GOAL :: Transcribe the whole listing without a single picture.

SOURCE DATA ::
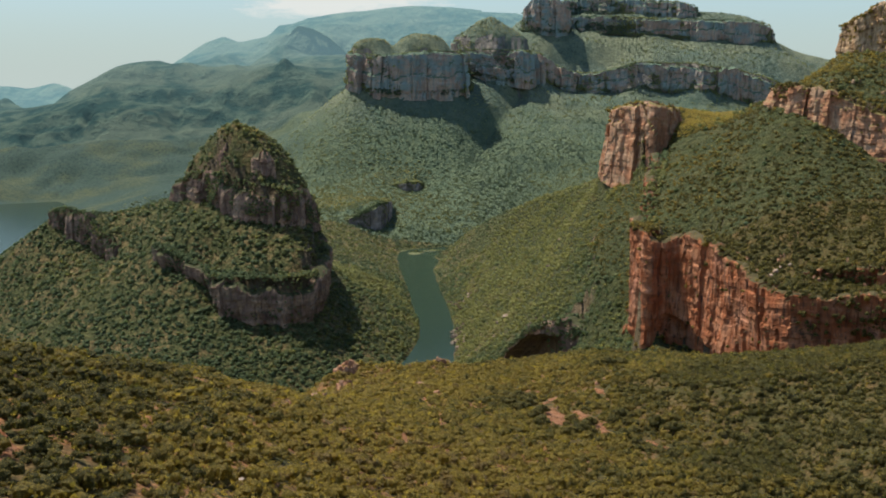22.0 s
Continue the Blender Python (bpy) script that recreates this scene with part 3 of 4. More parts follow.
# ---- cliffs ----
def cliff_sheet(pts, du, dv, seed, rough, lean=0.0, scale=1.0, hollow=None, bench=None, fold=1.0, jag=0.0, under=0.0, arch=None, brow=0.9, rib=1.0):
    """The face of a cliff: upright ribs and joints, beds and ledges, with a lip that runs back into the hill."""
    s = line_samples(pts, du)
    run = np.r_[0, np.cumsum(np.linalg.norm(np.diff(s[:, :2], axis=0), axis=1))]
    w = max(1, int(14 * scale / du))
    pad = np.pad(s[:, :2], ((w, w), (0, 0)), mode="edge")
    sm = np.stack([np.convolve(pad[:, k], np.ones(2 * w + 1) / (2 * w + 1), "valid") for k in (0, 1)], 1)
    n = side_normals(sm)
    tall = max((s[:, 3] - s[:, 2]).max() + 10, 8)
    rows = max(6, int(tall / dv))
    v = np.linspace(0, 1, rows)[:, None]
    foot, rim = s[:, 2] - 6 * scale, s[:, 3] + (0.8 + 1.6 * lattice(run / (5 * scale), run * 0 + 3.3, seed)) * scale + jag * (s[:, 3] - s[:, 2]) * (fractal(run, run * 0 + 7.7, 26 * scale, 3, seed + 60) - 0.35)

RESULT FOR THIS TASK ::
22.0 s
Continue the Blender Python (bpy) script that recreates this scene with part 3 of 4. More parts follow.
# ---- cliffs ----
def cliff_sheet(pts, du, dv, seed, rough, lean=0.0, scale=1.0, hollow=None, bench=None, fold=1.0, jag=0.0, under=0.0, arch=None, brow=0.9, rib=1.0):
    """The face of a cliff: upright ribs and joints, beds and ledges, with a lip that runs back into the hill."""
    s = line_samples(pts, du)
    run = np.r_[0, np.cumsum(np.linalg.norm(np.diff(s[:, :2], axis=0), axis=1))]
    w = max(1, int(14 * scale / du))
    pad = np.pad(s[:, :2], ((w, w), (0, 0)), mode="edge")
    sm = np.stack([np.convolve(pad[:, k], np.ones(2 * w + 1) / (2 * w + 1), "valid") for k in (0, 1)], 1)
    n = side_normals(sm)
    tall = max((s[:, 3] - s[:, 2]).max() + 10, 8)
    rows = max(6, int(tall / dv))
    v = np.linspace(0, 1, rows)[:, None]
    foot, rim = s[:, 2] - 6 * scale, s[:, 3] + (0.8 + 1.6 * lattice(run / (5 * scale), run * 0 + 3.3, seed)) * scale + jag * (s[:, 3] - s[:, 2]) * (fractal(run, run * 0 + 7.7, 26 * scale, 3, seed + 60) - 0.35)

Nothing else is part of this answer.